L’historien britannique William Saint Clair écrira en 1972 dans son livre « That Greece Might Still Be Free The Philhellenes in the War of Independence » que « le génocide des Turcs au Péloponnèse s’arrêta lorsqu’il n y en avait plus un seul sur la presqu’île », puis rejoignant le constat de Pierre Loti sur le silence autour des souffrances Turcs il dira : « Les Turcs de Grèce ont laissé peu de traces. Au printemps 1821 ils disparurent sans que le reste du monde ne les remarque ni ne leur verse une seule larme. Il était désormais difficile de croire qu’il fût un temps où la population turque était nombreuse dans les quatre coins de ce pays. Parmi ces familles il y avait de riches propriétaires terriens, des commerçants, des fonctionnaires qui depuis des siècles vivaient dans ce pays qu’ils considéraient comme leur propre patrie… Ils furent massacrés volontairement et sans pitiéssans que jamais nul regret ne leur soit témoigné. »
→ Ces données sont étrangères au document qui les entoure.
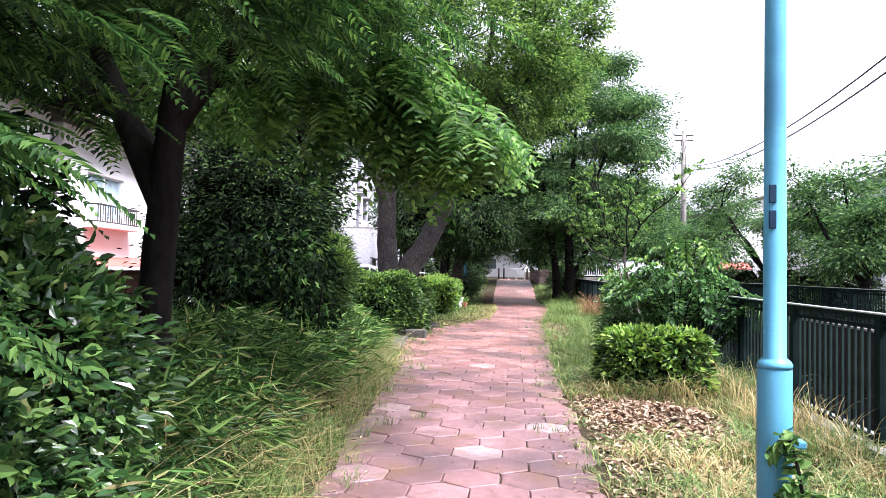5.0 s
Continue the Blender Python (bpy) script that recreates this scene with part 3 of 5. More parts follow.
# big forked camphor tree
build_tree("camphor_tree", "large camphor tree with a forked furrowed trunk behind the hedge", (-3.3, 24.6, 0),
           [([(-0.1, 0, -0.1), (-0.22, 0, 0.5), (-0.3, -0.05, 1.5), (-0.36, -0.1, 2.9), (-0.35, -0.1, 4.2)], 0.4, 0.22),
            ([(0.0, 0, -0.1), (0.02, 0, 0.8), (0.2, 0, 1.47), (0.66, 0, 2.2), (1.06, 0, 2.98), (1.34, 0, 3.8), (1.45, 0, 4.6), (1.48, 0, 5.3)], 0.37, 0.18)],
           [([(-0.37, -0.1, 3.4), (-0.22, -0.1, 4.8), (-0.25, -0.05, 5.5), (-0.36, 0, 6.6), (-0.54, 0.1, 7.8), (-0.4, 0.2, 9.2)], 0.25, 0.05),
            ([(-0.36, -0.1, 3.5), (-0.75, -0.2, 4.35), (-1.15, -0.3, 4.85), (-1.85, -0.4, 5.4), (-2.2, -0.5, 6.6), (-2.7, -0.5, 7.6)], 0.22, 0.05),
            ([(1.48, 0, 5.2), (1.45, 0.05, 5.75), (2.0, 0.1, 6.8), (2.4, 0.2, 7.6), (2.5, 0.2, 8.8)], 0.17, 0.05),
            ([(1.46, 0, 5.0), (1.8, -0.1, 5.3), (2.95, -0.2, 6.05), (3.3, -0.3, 6.5), (3.7, -0.4, 7.2)], 0.13, 0.03),
            ([(1.08, -0.02, 2.95), (0.95, 0.0, 3.8), (0.95, 0.05, 4.5), (0.68, 0.1, 5.05), (0.5, 0.3, 5.9)], 0.16, 0.05),
            ([(1.48, 0, 5.2), (1.4, 0.1, 6.2), (1.25, 0.2, 7.4), (1.2, 0.3, 8.6)], 0.11, 0.04),
            ([(-0.33, 0, 6.2), (0.1, -0.2, 6.9), (1.0, -0.4, 7.4), (1.7, -0.5, 7.8)], 0.12, 0.03)],
           [((0.6, -0.2, 7.9), (4.3, 3.8, 2.2), 410), ((3.6, -0.6, 6.4), (1.6, 1.8, 1.6), 75), ((-2.6, -0.8, 6.3), (1.7, 1.6, 1.6), 150),
            ((2.6, 0.8, 6.0), (1.5, 1.6, 0.9), 30), ((-1.9, -0.9, 5.0), (0.9, 0.9, 0.8), 40), ((0.2, 1.6, 6.0), (1.9, 1.2, 1.2), 95),
            ((4.3, 0.0, 8.2), (1.35, 1.6, 2.1), 120), ((1.6, 0.2, 10.4), (3.6, 3.0, 2.0), 150)],
           M_BARK, M_CAMPHOR, 95, 0.24, 0.75, 0.12, 0.05, 0.3, 11, 260)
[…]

Le constat de Pierre Loti que « ces crimes n’ont d’importance que s’ils sont commis par les Turcs » prend ici tout son sens, les Turcs du Péloponnèse n’existaient pas, ils ne souffraient pas, ils ne mourraient pas aux yeux des Occidentaux.
Aujourd’hui l’image du « Turc barbare » demeure dans les esprits et on peut témoigner de la sympathie aux responsables des souffrances civiles turques puisque les Turcs tuent uniquement mais ne meurent pas.